How successful will American law enforcement and intelligence agencies be in detecting and identifying Americans on the path to Islamic extremism? The NYPD report provided an accurate but chilling answer:
The individuals are not on the law enforcement radar. Most have never been arrested or involved in any kind of legal trouble. Other than some commonalities in age and religion, individuals undergoing radicalization appear as “ordinary” citizens, who look, act, talk, and walk like everyone around them. In fact, in the United Kingdom, it is precisely those “ordinary” middle class university students who are sought after by local extremists because they are “clean skins.”

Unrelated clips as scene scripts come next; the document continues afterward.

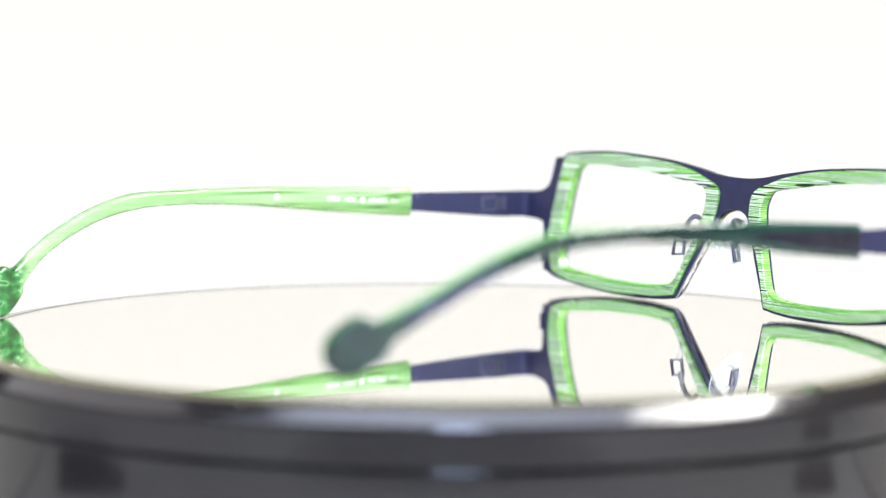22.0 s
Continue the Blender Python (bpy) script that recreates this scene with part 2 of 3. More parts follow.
def curve_through(points, closed=True, steps=6):
    """A smooth line through 2D points; a point with a third value is a corner."""
    n, out = len(points), []
    for i in range(n if closed else n - 1):
        p1, p2 = points[i], points[(i + 1) % n]
        p0 = points[i - 1] if closed or i else p1
        p3 = points[(i + 2) % n] if closed or i + 2 < n else p2
        if len(p1) > 2:
            p0 = p1
        if len(p2) > 2:
            p3 = p2
        for k in range(steps):
            t = k / steps
            w = (-t ** 3 + 2 * t * t - t, 3 * t ** 3 - 5 * t * t + 2, -3 * t ** 3 + 4 * t * t + t, t ** 3 - t * t)
            out.append(tuple(0.5 * sum(a * q[j] for a, q in zip(w, (p0, p1, p2, p3))) for j in (0, 1)))
    if not closed:
        out.append(points[-1][:2])
    return out


def plate(loops, place, lo, hi):
    """A plate with the given outline and holes; place(u, v, depth) gives the point in space."""
    flat = bmesh.new()
    for loop in loops:
        vs = [flat.verts.new((u, v, 0)) for u, v in loop]
        for i, a in enumerate(vs):
            flat.edges.new((a, vs[(i + 1) % len(vs)]))
    bmesh.ops.triangle_fill(flat, use_beauty=True, edges=flat.edges[:])
    flat.verts.index_update()
    bm = bmesh.new()
    uv = [(v.co.x, v.co.y) for v in flat.verts]
    a = [bm.verts.new(place(u, v, lo)) for u, v in uv]
    c = [bm.verts.new(place(u, v, hi)) for u, v in uv]
    for f in flat.faces:
        ids = [v.index for v in f.verts]
        bm.faces.new([a[i] for i in ids])
        bm.faces.new([c[i] for i in reversed(ids)])
    for e in flat.edges:
        if len(e.link_faces) == 1:
            i, j = (v.index for v in e.verts)
            bm.faces.new((a[i], a[j], c[j], c[i]))
    flat.free()
    bmesh.ops.recalc_face_normals(bm, faces=bm.faces)
    bmesh.ops.join_triangles(bm, faces=bm.faces[:], angle_face_threshold=0.3, angle_shape_threshold=3.1)
    return bm


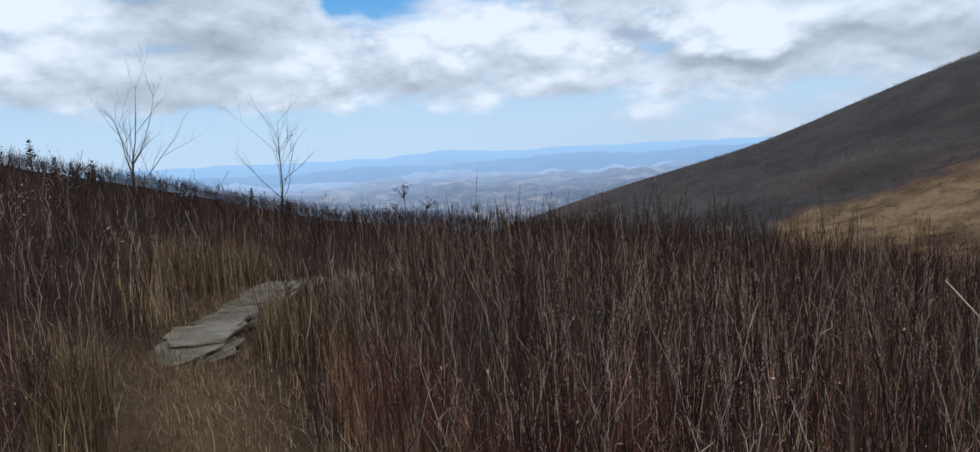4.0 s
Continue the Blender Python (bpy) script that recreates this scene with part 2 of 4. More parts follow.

Detecting future terrorists who “look, act, talk, and walk like everyone around them” presents a challenge unlike any previously faced by American law enforcement and Intelligence agencies. The task is further complicated by political correctness and a tendency in the media and among political liberals to accuse the Bush administration of exaggerating the threat that Islamic extremism poses to America and its allies. The NYPD report confirms that the War on Terror, a term Democrats refuse to acknowledge or use today despite their initial enthusiastic embrace of it when it was politically profitable, is increasing in its intensity. What some call a Bush Administration “bumper sticker slogan” is a very real ideological war being waged in Iraq, Afghanistan, Pakistan, Britain, and in American homes of youths searching for an identity, hero status, and like-minded social contacts.

As long as there is heroism in terrorism, the ideology will continue to spread at an alarming rate. The NYPD report, like most previous assessments by other agencies, provided little encouragement that an effective counter strategy can be crafted.